First of all...the restaurent exists...same as your home does...so, I don't see how the power consumption of the restaurent really figures into the equation...and so the final reason stated, that only 35% goes into the food, is irrelevant...if the question was "to have restaurents or not" then it might matter...but the fact that the restaurent has to have light and heat, shouldn't figure into your personal decision...and besides, kitches are very efficient in producing food....which uses more energy, a thousand kitchens producing one meal each or a restaurent making a thousand meals...

So...

It's almost certain that cooking one extra lo mein dish uses less additional power (if any - after all the deep frier, burners etc...are all running anyway) than a home user turning on their stove/oven etc...(the argument here is that the more people order, the more energy efficient the restaurent becomes as it produces more food with the same energy use)

The restaurent is going to wash their cooking gear anyway (the lo mein guy doesn't wash the skillet after every dish), whereas you now have to use power and resources you otherwise wouldn't.

The ingredients bought from the supermarket came in packaging...probably less than what you'd get from the restaurent (i.e. noodles are smaller and packed more tightly uncooked than cooked) but is not any likelier to be recyclable.

The questions that really matter are:

- How does the lo mein get to you? If you're ordering from a place at the edge of their delivery zone and having it driven over or walking over to pick it up makes a huge difference.

- Do you have lo mein ingredients on hand anyway, or did you have to buy things that will likely not get fully used before getting tossed. I think this is very under-rated as a question for those of us who either live alone (like I do) or like to experiment in cooking.

As a single guy, I don't have a lot of spices on hand because I don't want to buy $5 worth of tarragon and need a pinch for that one dish (and toss it six months later when its lost its flavour). I don't buy sour cream unless I play on making sour cream heavy dishes before it goes bad.

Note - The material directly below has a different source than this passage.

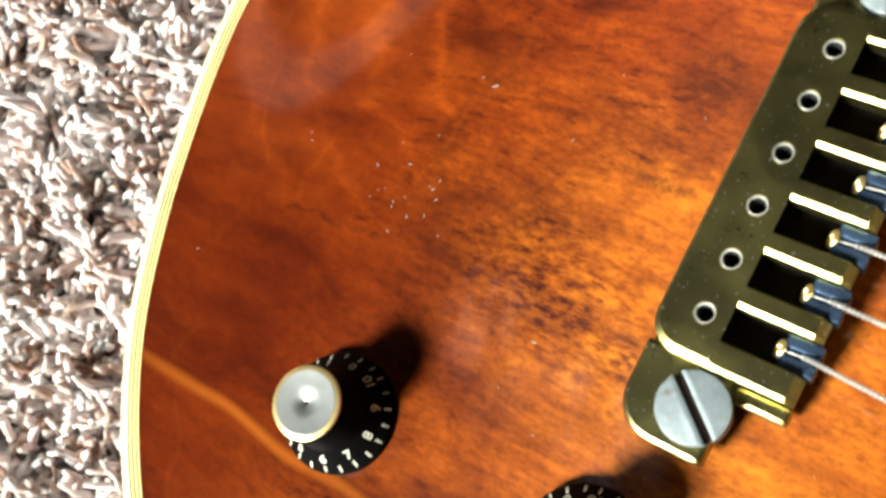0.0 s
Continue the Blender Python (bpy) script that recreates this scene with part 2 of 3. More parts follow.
    for row, (u, v) in [(q, (wu, wv)) for q in LINES] + [(q, (wv, wu)) for q in CROSS]:
        s = grain_line(n, l, u, v, *row[:5], 0.75 + 0.5 * row[5])
        s = math2(n, l, "MULTIPLY", s, 0.52 * row[5])
        pale_line = s if pale_line is None else math2(n, l, "MAXIMUM", pale_line, s)
    fade = span(n, l, broad, 0.3, 0.55, 0.35, 0.9)
    col = mix(n, l, math2(n, l, "MULTIPLY", pale_line, fade), col, (1.75, 2.5, 2.2, 1), "MULTIPLY")
    # a thin crack in the stain, above the knobs
    crack = grain_line(n, l, wu, wv, -112, -66, -37.5, 0.8, 0.6, 0.9)
    col = mix(n, l, math2(n, l, "MULTIPLY", crack, span(n, l, mottle, 0.6, 0.45, 0.1, 0.55)), col, (0.03, 0.006, 0.001, 1))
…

So...there is a huge differrence between a single guy who makes lo mein twice a week but doesn't feel like bothering and walks over to a pick-up joint to go get some OR a single guy buying seventeen ingredients he otherwise doesn't use to make lo mein one time OR a single guy who decides to order lo mein from the farthest place that will still deliver, in the middle of a snow storm lets it get cold and then reheats it in the microwave and then eats it on the balcony over an oil drum burning phone books for heat.

The point is...a lot of details that go into the equation matter...on average, I'd tend to agree that delivery isn't as good as cooking....but I don't think they are far apart and the personal answer hinges on how it gets to your house, what ingredients you normally have on hand etc..etc...

Re: Takeout or cooking
by marcparis
I too wanted to call the lantern on this idea that you have to include the restaurAnt's fixed energy use like lighting the dining room into this calculation. You would then need to include the fixed energy use of your entire house, garden, services, etc. in your calculation
Re: Takeout or cooking
by hagar46
Have you people ever heard of having leftovers??? If you throw out any food left after your meal you are missing any advantage of cooking at home and stupid for wasting the food
Re: Takeout or cooking
by kmsqrd
Yes, I've heard of them. I don't mind eating a day of them. But cooking at home for one usually means eating the same meal for multiple days which I hate.